Les aéroports de Nice et de Lyon vont être privatisés, après celui de Toulouse. Une politique qui est loin d’être sans risque, dont une forte hausse des tarifs, comme on a pu le voir à Paris. Par Jean-François Dominiak, vice président du Scara, Syndicat des Compagnies aériennes autonomes
Pendant longtemps, les plateformes aéroportuaires se sont multipliées sur le territoire français dans le but de désenclaver les régions. L’État et les collectivités locales finançaient, et les compagnies aériennes remboursaient les investissements par le versement de redevances aéroportuaires.
Depuis, l’État s’est lancé dans une politique de privatisation des aéroports dans le but de renflouer ses caisses et de permettre aux aéroports de trouver de nouvelles sources de financement.
Trois risques majeurs associés à la privatisation
La gestion des Contrats de Régulation Economique (CRE) liant l’État à Aéroports de Paris sur les dix dernières années a mis en évidence des risques majeurs associés à une telle politique.
Le premier de ces risques est la transformation des aéroports en entreprises commerciales portant au premier rang de leurs préoccupations la rentabilité des capitaux investis par leurs actionnaires, avec pour conséquence une hausse des tarifs qui prennent désormais en compte cette rémunération, majorée d’un coefficient de risque propre à toute activité capitaliste en économie de marché.
Le deuxième risque est de voir des réalisations immobilières déconnectées des demandes des compagnies aériennes devenues « clients » captifs, les revenus attendus desdits « clients » étant garantis de fait par des CRE prévoyant des compensations tarifaires en cas de baisse du trafic réel.
Enfin, le troisième risque réside dans la mise en place systématique d’une « double Caisse » qui permet aux aéroports (grâce aux boutiques en aérogares, locations d’immeubles de bureaux, d’entrepôts, de centres commerciaux bâtis sur les emprises domaniales des aéroports) de bénéficier, à leur seul profit, de revenus générés par la chalandise apportée par les compagnies aériennes, là où ces revenus contribuaient par le passé à faire baisser le niveau des charges facturables aux compagnies aériennes.

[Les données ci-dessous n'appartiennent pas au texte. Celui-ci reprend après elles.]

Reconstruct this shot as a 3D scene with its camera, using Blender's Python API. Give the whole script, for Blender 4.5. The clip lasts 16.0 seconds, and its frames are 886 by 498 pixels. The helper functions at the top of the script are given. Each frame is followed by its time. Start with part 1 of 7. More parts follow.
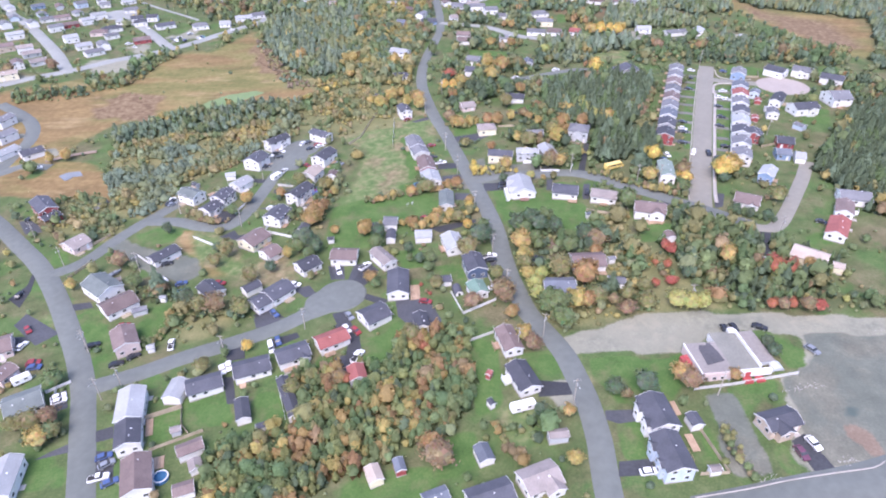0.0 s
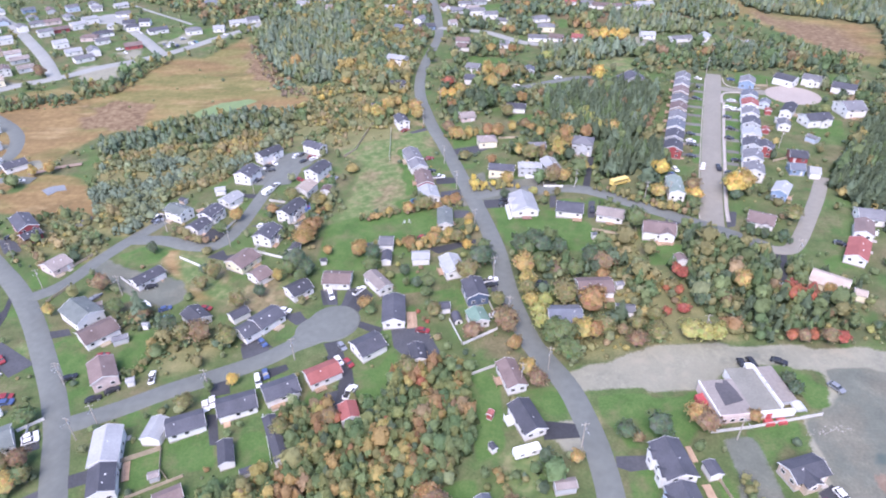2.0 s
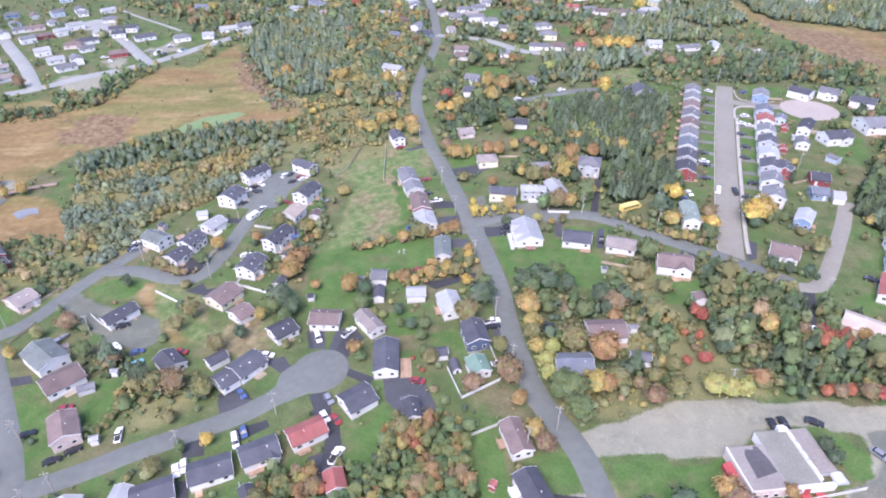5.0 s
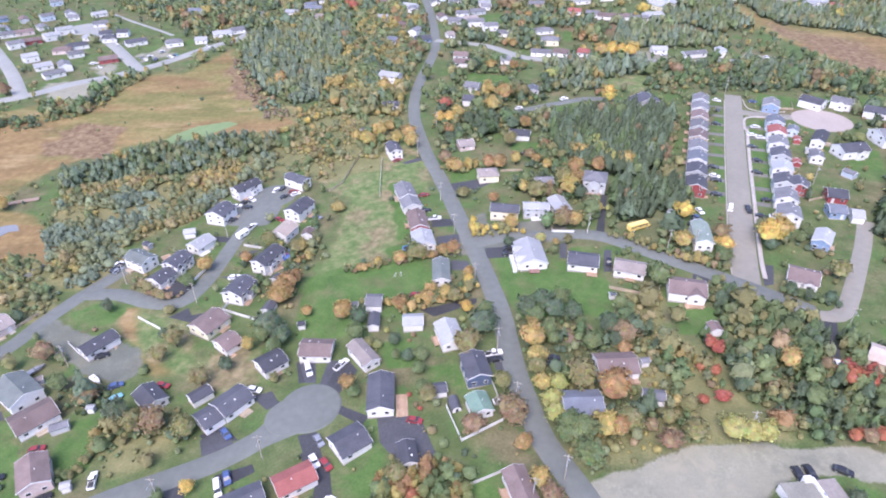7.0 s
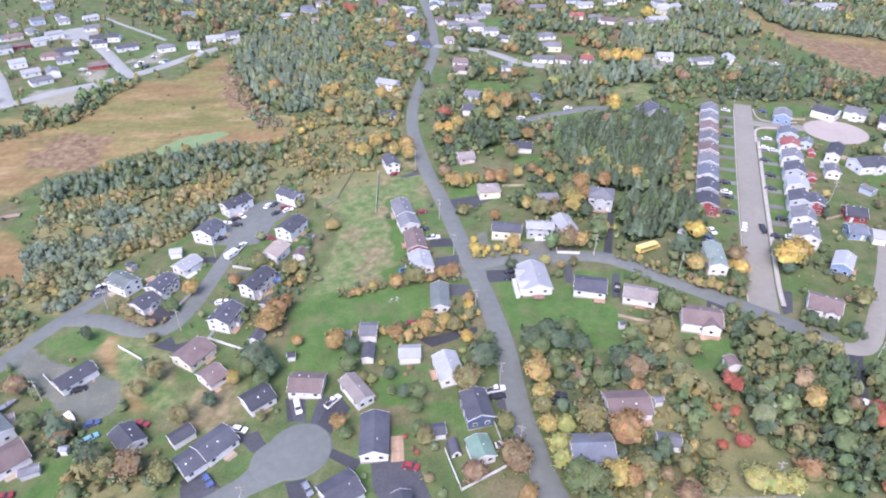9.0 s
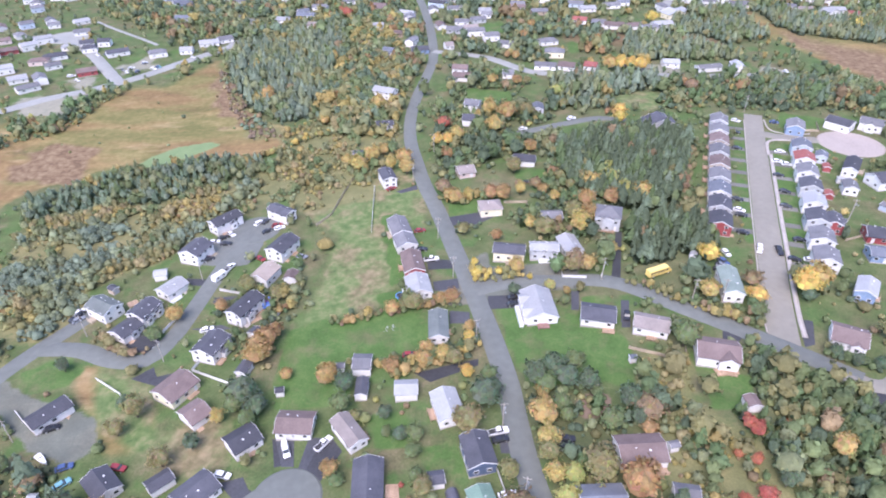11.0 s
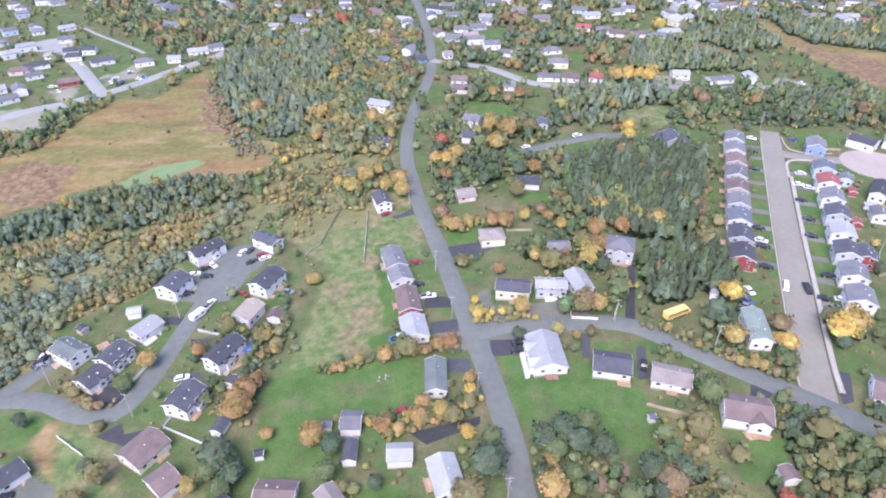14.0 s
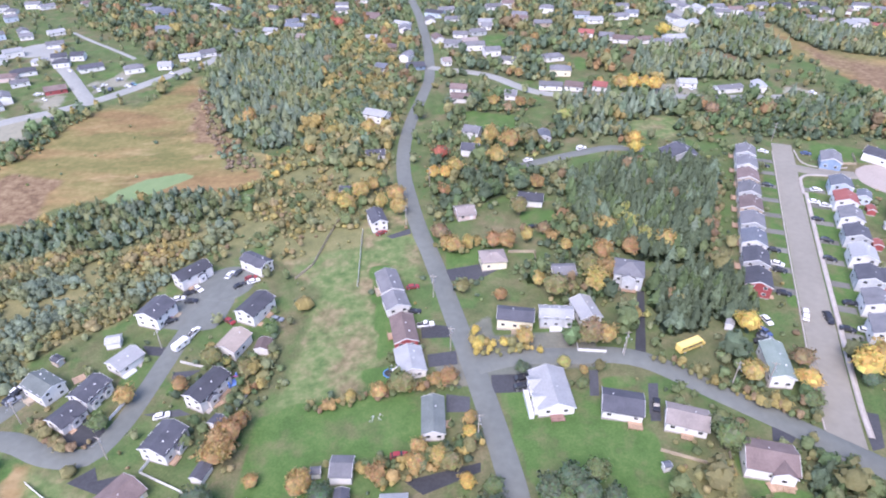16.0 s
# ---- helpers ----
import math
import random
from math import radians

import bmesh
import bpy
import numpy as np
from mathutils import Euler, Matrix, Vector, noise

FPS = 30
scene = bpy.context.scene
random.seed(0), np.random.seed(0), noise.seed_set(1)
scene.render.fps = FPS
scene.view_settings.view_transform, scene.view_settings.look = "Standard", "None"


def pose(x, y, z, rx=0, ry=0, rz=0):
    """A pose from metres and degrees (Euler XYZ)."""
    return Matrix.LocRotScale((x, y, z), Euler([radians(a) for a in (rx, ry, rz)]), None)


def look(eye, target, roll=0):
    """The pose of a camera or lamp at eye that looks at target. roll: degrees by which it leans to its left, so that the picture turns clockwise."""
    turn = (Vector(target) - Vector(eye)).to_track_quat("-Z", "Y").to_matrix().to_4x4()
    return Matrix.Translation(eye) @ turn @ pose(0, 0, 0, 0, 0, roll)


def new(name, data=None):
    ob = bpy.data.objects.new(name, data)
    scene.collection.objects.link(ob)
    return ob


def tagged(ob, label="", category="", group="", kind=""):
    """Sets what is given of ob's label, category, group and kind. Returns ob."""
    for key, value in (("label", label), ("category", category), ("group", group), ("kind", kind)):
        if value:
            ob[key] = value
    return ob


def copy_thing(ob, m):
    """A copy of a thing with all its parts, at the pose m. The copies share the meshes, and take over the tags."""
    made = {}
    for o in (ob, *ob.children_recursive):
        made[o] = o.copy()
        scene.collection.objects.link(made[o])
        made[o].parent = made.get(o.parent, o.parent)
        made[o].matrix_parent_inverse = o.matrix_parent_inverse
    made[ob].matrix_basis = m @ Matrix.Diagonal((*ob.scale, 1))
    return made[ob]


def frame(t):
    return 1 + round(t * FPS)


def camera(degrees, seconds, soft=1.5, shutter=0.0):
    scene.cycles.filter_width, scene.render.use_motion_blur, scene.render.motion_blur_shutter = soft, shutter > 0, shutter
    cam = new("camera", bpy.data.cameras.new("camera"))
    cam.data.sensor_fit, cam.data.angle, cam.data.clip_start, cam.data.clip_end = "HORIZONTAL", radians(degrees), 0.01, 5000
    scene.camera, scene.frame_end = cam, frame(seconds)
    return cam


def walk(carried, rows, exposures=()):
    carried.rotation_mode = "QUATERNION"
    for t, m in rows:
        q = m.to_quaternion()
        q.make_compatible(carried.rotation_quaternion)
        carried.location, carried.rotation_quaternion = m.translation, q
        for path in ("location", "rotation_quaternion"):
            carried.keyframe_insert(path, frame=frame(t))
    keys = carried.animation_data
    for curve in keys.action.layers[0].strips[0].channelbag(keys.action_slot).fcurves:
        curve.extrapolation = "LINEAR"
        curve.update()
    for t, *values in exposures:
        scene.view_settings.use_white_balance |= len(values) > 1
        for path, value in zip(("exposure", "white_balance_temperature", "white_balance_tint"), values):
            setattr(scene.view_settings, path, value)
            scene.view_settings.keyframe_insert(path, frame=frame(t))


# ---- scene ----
cam = camera(71.14, 16.0, soft=2.0)
walk(cam, [
    (0.0, pose(-0.02, 8.44, 127.90, 55.885, 0.103, -0.282)),
    (1.0, pose(0.21, 15.72, 127.90, 55.904, 0.093, -0.299)),
    (2.0, pose(0.43, 22.99, 128.01, 55.887, 0.072, -0.327)),
    (3.0, pose(0.61, 30.28, 128.09, 55.867, 0.046, -0.368)),
    (4.0, pose(0.77, 37.59, 128.11, 55.853, 0.021, -0.417)),
    (5.0, pose(0.91, 44.91, 128.10, 55.847, -0.001, -0.466)),
    (6.0, pose(1.05, 52.23, 128.08, 55.843, -0.018, -0.508)),
    (7.0, pose(1.21, 59.55, 128.06, 55.837, -0.030, -0.541)),
    (8.0, pose(1.39, 66.89, 128.06, 55.825, -0.041, -0.566)),
    (9.0, pose(1.58, 74.24, 128.06, 55.808, -0.052, -0.585)),
    (10.0, pose(1.77, 81.62, 128.05, 55.787, -0.066, -0.603)),
    (11.0, pose(1.95, 89.00, 128.03, 55.768, -0.082, -0.623)),
    (12.0, pose(2.13, 96.36, 128.00, 55.753, -0.101, -0.645)),
    (13.0, pose(2.32, 103.70, 127.97, 55.746, -0.120, -0.671)),
    (14.0, pose(2.51, 110.99, 127.95, 55.745, -0.137, -0.698)),
    (15.0, pose(2.75, 118.29, 127.95, 55.745, -0.152, -0.727)),
    (16.0, pose(3.04, 125.73, 127.91, 55.736, -0.168, -0.768)),
], exposures=[(0.0, 1.48, 6350, 28), (16.0, 1.48, 6350, 28)])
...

+49,5% pour les tarifs à Roissy !
Il n’est pas aisé de mesurer l’impact économique de ces trois risques, mais on peut noter qu’en 10 ans le trafic des plateformes de Roissy et d’Orly a crû de 29% (99,2 millions de passagers en 2015) pour une augmentation du tarif moyen des redevances aéroportuaires de 49,5 % et une inflation de 13,9 %.
L’ouverture du capital d’Aéroports de Paris aux intérêts privés s’est donc traduit par une aberration économique : plus l’outil industriel se développe et plus ses tarifs unitaires augmentent.
Le transport aérien pourra-t-il encore être un outil d’aménagement du territoire ?
La privatisation des aéroports pose également la question de l’abandon par l’Etat d’une politique d’aménagement du territoire en matière de transport aérien. Mus par la rentabilité des capitaux investis par leurs actionnaires, les aéroports privatisés pourraient être tentés de relever le tarif des redevances des avions « petits porteurs » au profit des « gros porteurs » et de leurs pourvoyeurs de clientèle régionale « moyens porteurs » au motif d’une optimisation de leurs infrastructures. Une telle modification tarifaire remettrait en cause directement l’équilibre économique des lignes à caractère d’aménagement du territoire.
La nécessité d’une régulation économique efficace
Il est vital d’accompagner la privatisation des aéroports d’une « Régulation Économique » efficace qui passe par la mise en place d’une « Autorité de Surveillance Indépendante (ASI) » garantissant le respect des équilibres économiques entre le gestionnaire privé d’un ancien monopole d’État et ses « clients ».
En France cette ASI relève de la Direction Générale de l’Aviation Civile (DGAC), dont le manque d’indépendance, l’État étant à la fois le donneur d’ordres de la DGAC et le propriétaire d’Aéroports de Paris via l’Agence des Participations de l’Etat (APE), a été reconnu par le Conseil d’État dans un jugement rendu le 29 avril 2015 suite à une plainte déposée par le Syndicat des Compagnies AéRiennes Autonomes (SCARA).
Un préalable aux privatisations envisagées des aéroports de Nice et Lyon est donc la constitution d’une nouvelle ASI. L’affectation du produit de la vente des parts de l’Etat dans les aéroports au transport aérien français.
Par le paiement des redevances aéroportuaires, ce sont les compagnies aériennes seules qui ont financé la construction et le développement en France des aéroports. Il est donc légitime que le produit de la vente des parts de l’État dans les aéroports privatisables revienne au transport aérien participant au désendettement de la DGAC, au financement de la desserte de l’aéroport de Paris Charles de Gaulle ou encore au financement des investissements nécessaires sur les aéroports non privatisables.